> _DATA PROVIDED_
• • •
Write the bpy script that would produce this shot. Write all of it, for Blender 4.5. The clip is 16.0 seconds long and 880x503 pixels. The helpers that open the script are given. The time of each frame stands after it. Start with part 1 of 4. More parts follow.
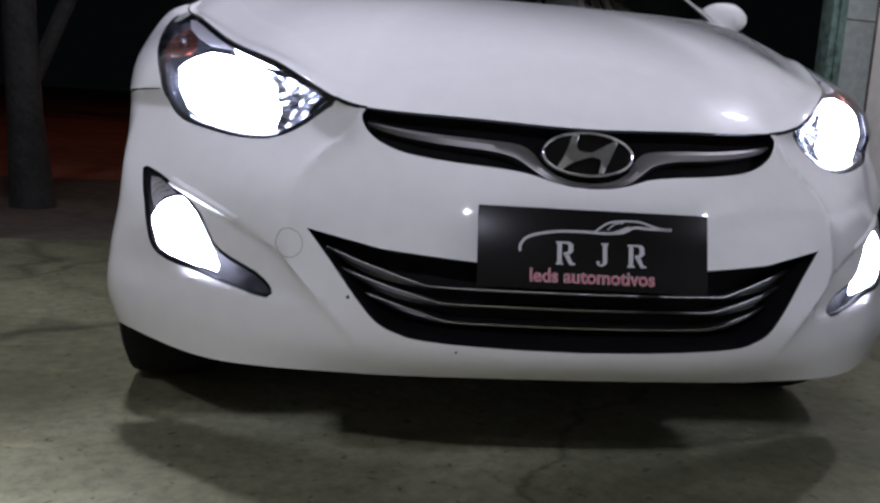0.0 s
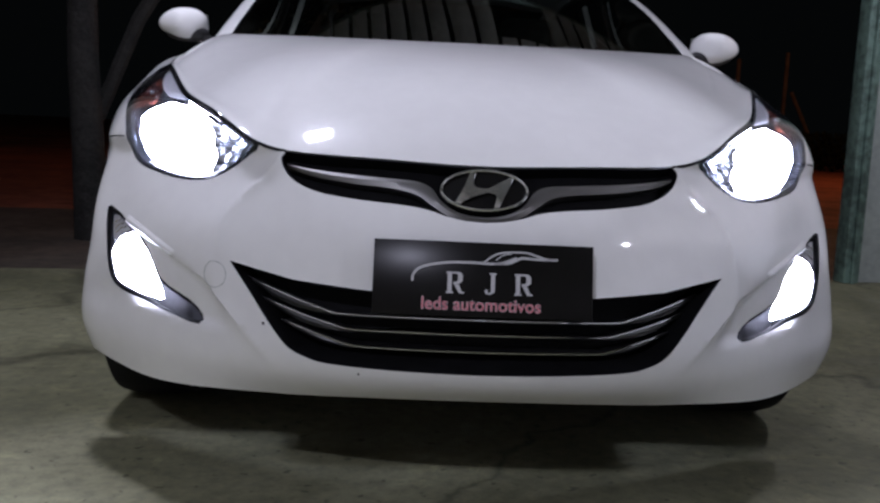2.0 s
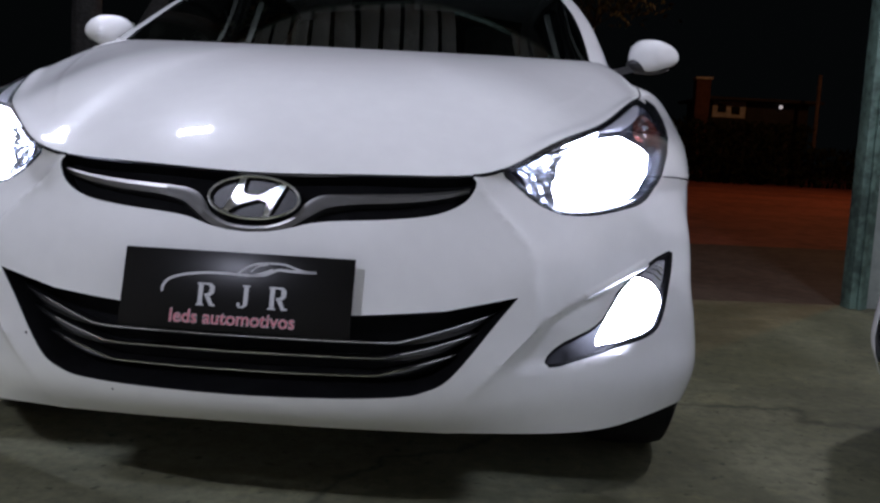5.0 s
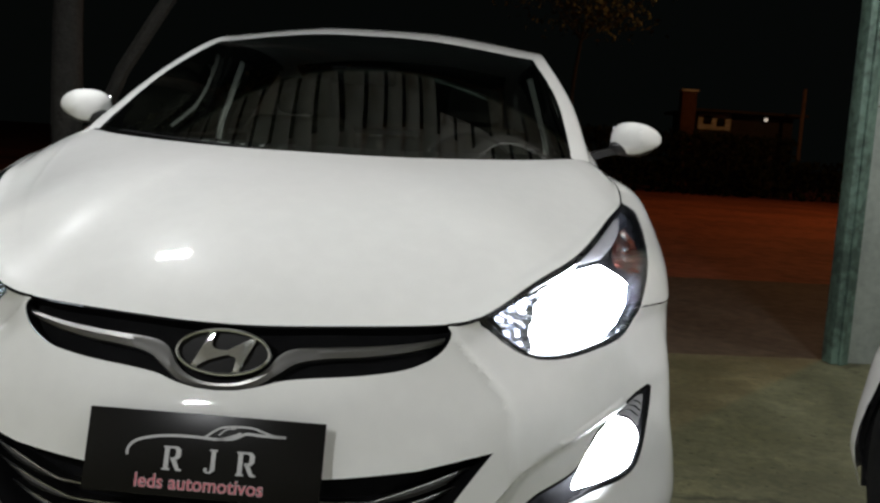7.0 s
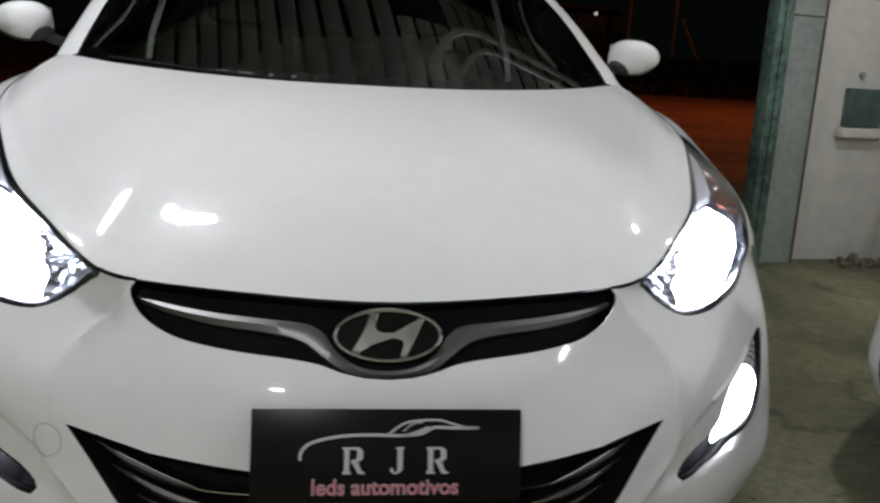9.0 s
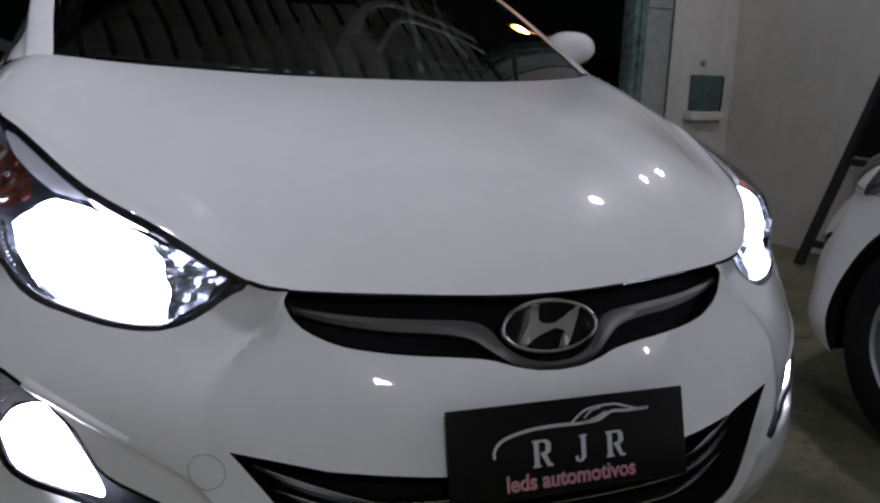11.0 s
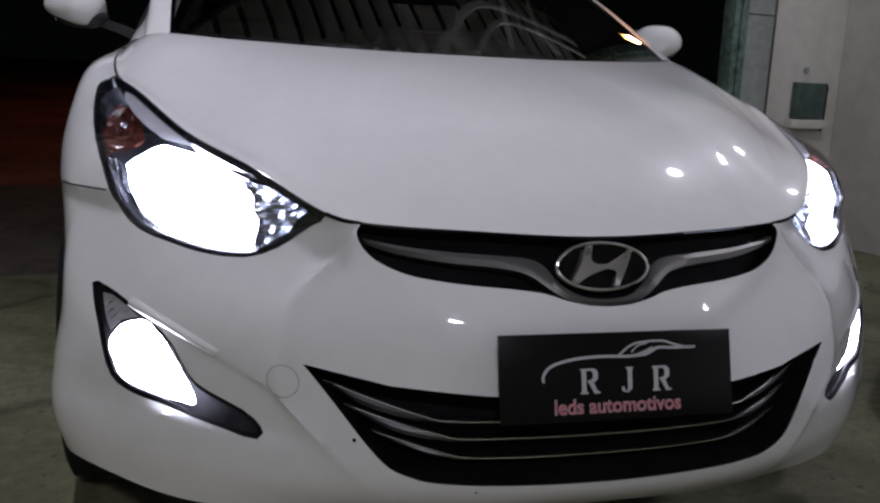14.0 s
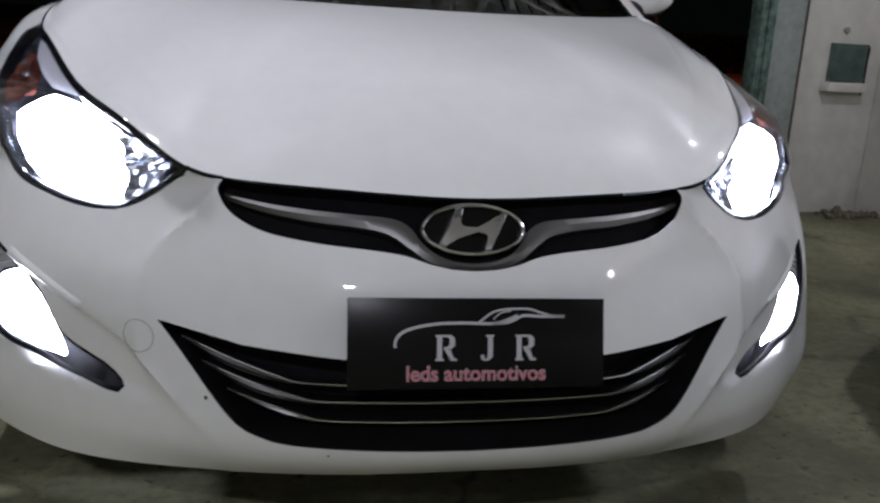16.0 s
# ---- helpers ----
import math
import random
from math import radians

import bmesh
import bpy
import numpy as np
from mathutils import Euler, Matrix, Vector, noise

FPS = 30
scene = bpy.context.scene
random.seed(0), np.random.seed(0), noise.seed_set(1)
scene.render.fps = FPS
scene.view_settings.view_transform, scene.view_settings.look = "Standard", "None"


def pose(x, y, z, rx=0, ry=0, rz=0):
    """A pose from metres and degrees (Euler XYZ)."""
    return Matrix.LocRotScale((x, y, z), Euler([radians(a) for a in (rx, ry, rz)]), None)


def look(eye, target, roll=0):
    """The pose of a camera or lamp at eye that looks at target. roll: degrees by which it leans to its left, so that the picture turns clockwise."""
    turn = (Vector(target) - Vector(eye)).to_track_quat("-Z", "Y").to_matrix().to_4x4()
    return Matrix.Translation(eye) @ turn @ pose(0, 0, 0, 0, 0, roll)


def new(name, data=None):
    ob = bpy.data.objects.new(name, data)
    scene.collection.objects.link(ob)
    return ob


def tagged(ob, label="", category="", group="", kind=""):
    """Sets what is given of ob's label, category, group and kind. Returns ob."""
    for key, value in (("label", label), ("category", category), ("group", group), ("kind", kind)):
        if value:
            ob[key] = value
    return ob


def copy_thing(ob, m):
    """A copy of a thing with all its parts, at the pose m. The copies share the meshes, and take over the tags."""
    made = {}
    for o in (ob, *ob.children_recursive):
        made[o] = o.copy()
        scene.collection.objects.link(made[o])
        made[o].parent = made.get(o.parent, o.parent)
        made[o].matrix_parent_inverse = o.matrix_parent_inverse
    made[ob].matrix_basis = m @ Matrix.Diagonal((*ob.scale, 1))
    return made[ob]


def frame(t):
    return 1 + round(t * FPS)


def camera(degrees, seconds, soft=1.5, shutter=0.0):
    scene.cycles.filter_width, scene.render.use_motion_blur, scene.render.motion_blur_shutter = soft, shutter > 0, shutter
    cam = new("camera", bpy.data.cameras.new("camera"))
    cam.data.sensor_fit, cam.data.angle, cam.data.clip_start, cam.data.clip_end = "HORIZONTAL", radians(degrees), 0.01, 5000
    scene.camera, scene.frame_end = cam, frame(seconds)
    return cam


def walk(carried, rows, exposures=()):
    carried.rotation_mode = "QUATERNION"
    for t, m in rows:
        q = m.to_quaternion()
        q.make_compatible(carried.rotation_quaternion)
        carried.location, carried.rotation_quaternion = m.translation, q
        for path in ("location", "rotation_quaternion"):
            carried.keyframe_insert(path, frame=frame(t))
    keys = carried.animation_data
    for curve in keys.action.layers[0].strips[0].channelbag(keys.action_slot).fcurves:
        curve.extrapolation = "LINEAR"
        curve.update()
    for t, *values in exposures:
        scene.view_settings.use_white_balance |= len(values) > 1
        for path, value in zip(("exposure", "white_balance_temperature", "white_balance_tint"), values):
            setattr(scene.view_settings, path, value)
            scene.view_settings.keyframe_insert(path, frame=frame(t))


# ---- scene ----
• • •
> _TASK TO CARRY OUT_
From the first line above down to the line with "made[o] = o.copy()", reproduce every line and no others, omitting pictures.

> _SOLUTION_
Write the bpy script that would produce this shot. Write all of it, for Blender 4.5. The clip is 16.0 seconds long and 880x503 pixels. The helpers that open the script are given. The time of each frame stands after it. Start with part 1 of 4. More parts follow.
0.0 s
2.0 s
5.0 s
7.0 s
9.0 s
11.0 s
14.0 s
16.0 s
# ---- helpers ----
import math
import random
from math import radians

import bmesh
import bpy
import numpy as np
from mathutils import Euler, Matrix, Vector, noise

FPS = 30
scene = bpy.context.scene
random.seed(0), np.random.seed(0), noise.seed_set(1)
scene.render.fps = FPS
scene.view_settings.view_transform, scene.view_settings.look = "Standard", "None"


def pose(x, y, z, rx=0, ry=0, rz=0):
    """A pose from metres and degrees (Euler XYZ)."""
    return Matrix.LocRotScale((x, y, z), Euler([radians(a) for a in (rx, ry, rz)]), None)


def look(eye, target, roll=0):
    """The pose of a camera or lamp at eye that looks at target. roll: degrees by which it leans to its left, so that the picture turns clockwise."""
    turn = (Vector(target) - Vector(eye)).to_track_quat("-Z", "Y").to_matrix().to_4x4()
    return Matrix.Translation(eye) @ turn @ pose(0, 0, 0, 0, 0, roll)


def new(name, data=None):
    ob = bpy.data.objects.new(name, data)
    scene.collection.objects.link(ob)
    return ob


def tagged(ob, label="", category="", group="", kind=""):
    """Sets what is given of ob's label, category, group and kind. Returns ob."""
    for key, value in (("label", label), ("category", category), ("group", group), ("kind", kind)):
        if value:
            ob[key] = value
    return ob


def copy_thing(ob, m):
    """A copy of a thing with all its parts, at the pose m. The copies share the meshes, and take over the tags."""
    made = {}
    for o in (ob, *ob.children_recursive):
        made[o] = o.copy()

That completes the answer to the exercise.